— Begin —

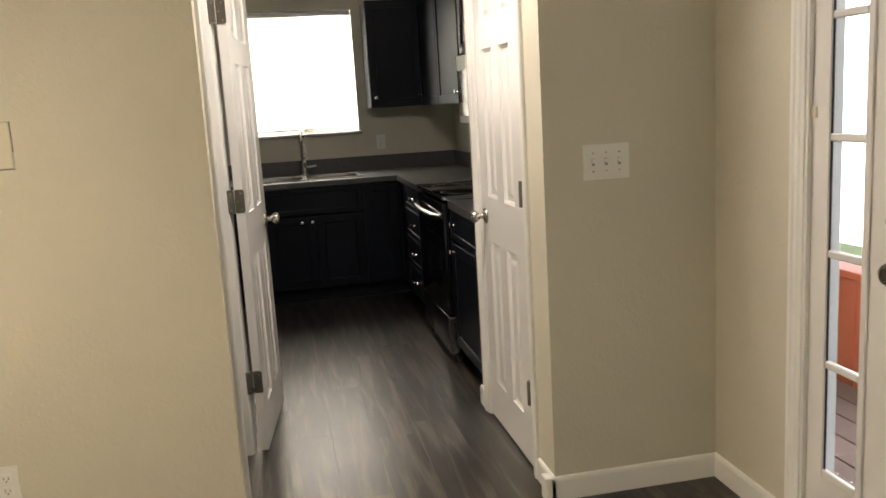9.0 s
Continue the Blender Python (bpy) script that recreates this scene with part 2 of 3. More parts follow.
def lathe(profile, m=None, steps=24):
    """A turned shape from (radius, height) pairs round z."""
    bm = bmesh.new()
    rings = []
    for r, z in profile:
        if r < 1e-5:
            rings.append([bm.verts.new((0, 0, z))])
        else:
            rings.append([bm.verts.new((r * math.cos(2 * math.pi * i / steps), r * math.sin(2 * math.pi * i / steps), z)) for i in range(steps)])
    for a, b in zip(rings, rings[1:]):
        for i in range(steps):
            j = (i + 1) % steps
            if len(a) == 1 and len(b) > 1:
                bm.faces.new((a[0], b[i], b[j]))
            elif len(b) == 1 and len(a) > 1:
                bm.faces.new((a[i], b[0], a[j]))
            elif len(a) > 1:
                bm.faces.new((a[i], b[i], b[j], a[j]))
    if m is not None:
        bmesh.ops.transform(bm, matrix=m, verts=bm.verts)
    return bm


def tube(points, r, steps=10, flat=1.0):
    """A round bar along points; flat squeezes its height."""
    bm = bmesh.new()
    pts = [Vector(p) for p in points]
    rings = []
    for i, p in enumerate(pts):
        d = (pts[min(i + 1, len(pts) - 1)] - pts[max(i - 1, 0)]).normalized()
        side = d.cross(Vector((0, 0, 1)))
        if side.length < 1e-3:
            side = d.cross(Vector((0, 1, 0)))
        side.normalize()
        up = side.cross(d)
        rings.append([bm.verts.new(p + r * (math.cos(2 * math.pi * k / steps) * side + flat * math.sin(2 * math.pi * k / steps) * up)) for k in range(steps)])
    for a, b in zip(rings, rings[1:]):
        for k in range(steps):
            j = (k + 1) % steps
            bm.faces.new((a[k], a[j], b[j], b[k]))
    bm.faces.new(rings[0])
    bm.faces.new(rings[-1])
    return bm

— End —

Return the material exactly as given, apart from the pictures.

9.0 s
Continue the Blender Python (bpy) script that recreates this scene with part 2 of 3. More parts follow.
def lathe(profile, m=None, steps=24):
    """A turned shape from (radius, height) pairs round z."""
    bm = bmesh.new()
    rings = []
    for r, z in profile:
        if r < 1e-5:
            rings.append([bm.verts.new((0, 0, z))])
        else:
            rings.append([bm.verts.new((r * math.cos(2 * math.pi * i / steps), r * math.sin(2 * math.pi * i / steps), z)) for i in range(steps)])
    for a, b in zip(rings, rings[1:]):
        for i in range(steps):
            j = (i + 1) % steps
            if len(a) == 1 and len(b) > 1:
                bm.faces.new((a[0], b[i], b[j]))
            elif len(b) == 1 and len(a) > 1:
                bm.faces.new((a[i], b[0], a[j]))
            elif len(a) > 1:
                bm.faces.new((a[i], b[i], b[j], a[j]))
    if m is not None:
        bmesh.ops.transform(bm, matrix=m, verts=bm.verts)
    return bm


def tube(points, r, steps=10, flat=1.0):
    """A round bar along points; flat squeezes its height."""
    bm = bmesh.new()
    pts = [Vector(p) for p in points]
    rings = []
    for i, p in enumerate(pts):
        d = (pts[min(i + 1, len(pts) - 1)] - pts[max(i - 1, 0)]).normalized()
        side = d.cross(Vector((0, 0, 1)))
        if side.length < 1e-3:
            side = d.cross(Vector((0, 1, 0)))
        side.normalize()
        up = side.cross(d)
        rings.append([bm.verts.new(p + r * (math.cos(2 * math.pi * k / steps) * side + flat * math.sin(2 * math.pi * k / steps) * up)) for k in range(steps)])
    for a, b in zip(rings, rings[1:]):
        for k in range(steps):
            j = (k + 1) % steps
            bm.faces.new((a[k], a[j], b[j], b[k]))
    bm.faces.new(rings[0])
    bm.faces.new(rings[-1])
    return bm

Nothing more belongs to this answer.